The idea is simple: every person in the United States should have dignified, well-built housing. However, execution is much more complicated. For architect Katie Swenson and others like her, navigating solutions through both political and social red tape is half the battle. Swenson has been an expert and leader in affordable housing for more than 20 years. As the former head of the Enterprise Rose Architectural Fellowship, a former Fellow herself in Charlottesville, Virginia when just out of graduate school and now, a senior principal at MASS Design Group, she has helped to create a new model for affordable housing, a process that directly involves the community to create buildings that satisfy needs and wants.
“In my final year of architecture school, I heard the term ‘community architect’ for the first time,” writes Swenson in her book Design With Love: At Home In America, released late last month, which illustrates the Rose Fellowship’s incredible projects over the last two decades. “I had never heard those two words together, but something in me immediately lit up: whatever a community architect was, that’s what I wanted to be.” The term came directly from Enterprise Community Partners, the New York-based nonprofit that established the Fellowship to help house those in need. Engaging a community partner or nonprofit and matching them with an architectural Fellow, the process breaks down the typical client-architect relationship. In this model, which Swenson oversaw and helped to mold in her 20 years at its helm, the community members are essentially the architects, involved in every step of the design and build processes to ensure that the final product is something that fits their needs exactly.

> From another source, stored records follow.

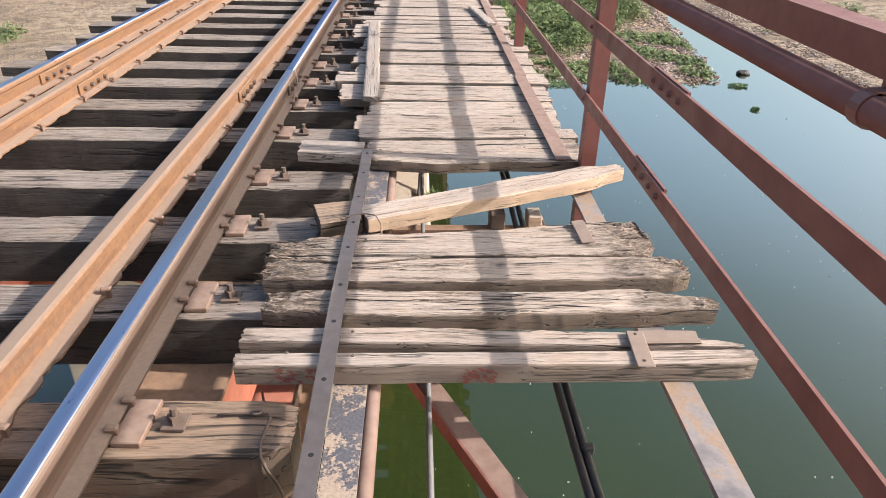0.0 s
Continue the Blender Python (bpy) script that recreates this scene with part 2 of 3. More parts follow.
def water_mat():
    """Murky green body under a mirror-like surface whose gloss grows towards grazing angles."""
    n = Nodes("green_pond_water", 0.6)
    a = n.noise(0.35, 3.0)
    n.color(n.ramp(a, [(0.3, (0.018, 0.027, 0.006)), (0.7, (0.022, 0.033, 0.009))]))
    n.b.inputs["Specular IOR Level"].default_value = 0.0
    n.bump(n.noise(1.6, 3.0, 0.5), 0.06, 0.05)
    ripple = n.b.inputs["Normal"].links[0].from_socket
    gloss = n.t.nodes.new("ShaderNodeBsdfGlossy")
    gloss.inputs["Roughness"].default_value = 0.04
    gloss.inputs["Color"].default_value = (0.95, 0.97, 0.88, 1)
    n.link(ripple, gloss.inputs["Normal"])
    lw = n.t.nodes.new("ShaderNodeLayerWeight")
    lw.inputs["Blend"].default_value = 0.5
    mixed = n.t.nodes.new("ShaderNodeMixShader")
    n.link(n.ramp(lw.outputs["Facing"], [(0.29, 0.07), (0.40, 0.115), (0.515, 0.25), (0.741, 0.74), (0.85, 0.97)]), mixed.inputs[0])
    n.link(n.b.outputs[0], mixed.inputs[1])
    n.link(gloss.outputs[0], mixed.inputs[2])
    n.link(mixed.outputs[0], n.t.nodes["Material Output"].inputs["Surface"])
    return n.mat


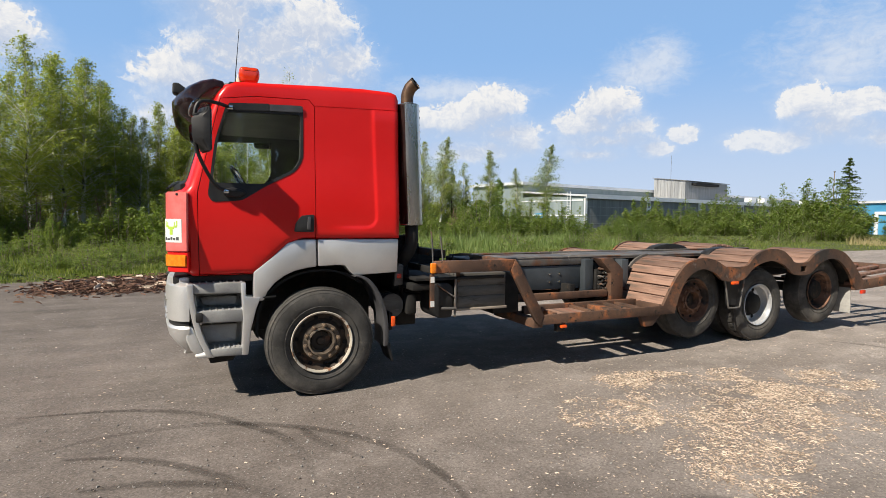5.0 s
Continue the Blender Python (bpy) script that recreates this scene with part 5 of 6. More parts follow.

“Part of it is prioritizing the community almost over the individual buildings,” she explains. “Every single building you invest in has got to achieve the highest level of beauty and dignity but ultimately they’re only successful if they are achieving the larger mission of the organization. That’s the difference of seeing an architect’s role as service provider in a client relationship; a community architect is looking to help the community to shape itself.” The Fellow starts the design process by getting to know the people, the place, its history and community plans and gains a real sense of what is happening in the community. When it comes time to design the housing itself, the Fellows are in the role of a translator, elevating community priorities to the design team. Under Swenson, the Rose Fellowship’s projects have ranged from housing those living on Skid Row in Los Angeles (2009-2012 Fellow Theresa Hwang) to creating a new park in Baltimore (2017-2019 Fellow Daniel Greenspan).
Now, at MASS Design Group, Swenson plans to continue her work, leading the architecture and design firm’s new affordable housing and community engagement practice. What she will carry over from her time at the Rose Fellowship is this community architect methodology, she says. MASS has a great start. Each project they take is one in which they were invited by a community or organization to consider, meaning the group has longstanding relationships with other nonprofit movers and shakers worldwide (the firm has offices in Boston; Poughkeepsie, New York; Santa Fe, New Mexico; Bozeman, Montana, and Kacyiru, Kigali in Rwanda). Though its designers do not serve just one community like the Rose Fellows, the firm, too, believes in walking alongside a community to set a framework when building with it. Swenson’s goal is to expand the kinds of neighbors that the firm engages with. She has already begun expanding work in senior housing, housing for women who have been domestically abused and housing in native people’s lands.
In the book, Swenson writes about Martin Luther King Jr.’s urban design idea of the beloved community, where homelessness, hunger and racism would not exist. Now, says Swenson, “we are in an important time of identifying all the ways in which we are far from that. We are clarifying the gross inequities, racial inequities and economic inequities.” Acknowledging our nation’s failures is a prerequisite to fixing its problems, but, she says, the first step to designing for a better world is love, in the form of equal partnerships, where “listening, valuing a variety of perspectives, and building trusting relationships” are essential.
According to the White House’s Council of Economic Advisers, “over half a million people go homeless on a single night in the United States.” However, currently, less than 5% of all housing is subsidized. To mitigate this crisis, says Swenson, and work toward a future where all people are housed, affordability is key. “I hope we will be more intent on demanding requirements that dignified, high-quality homes become a priority for all people,” she says of her hopes for the future of affordable housing. “Every new housing development we make has to be high-quality so it will serve residents, be long-lasting so it is a good investment and help us understand that we are all just people.”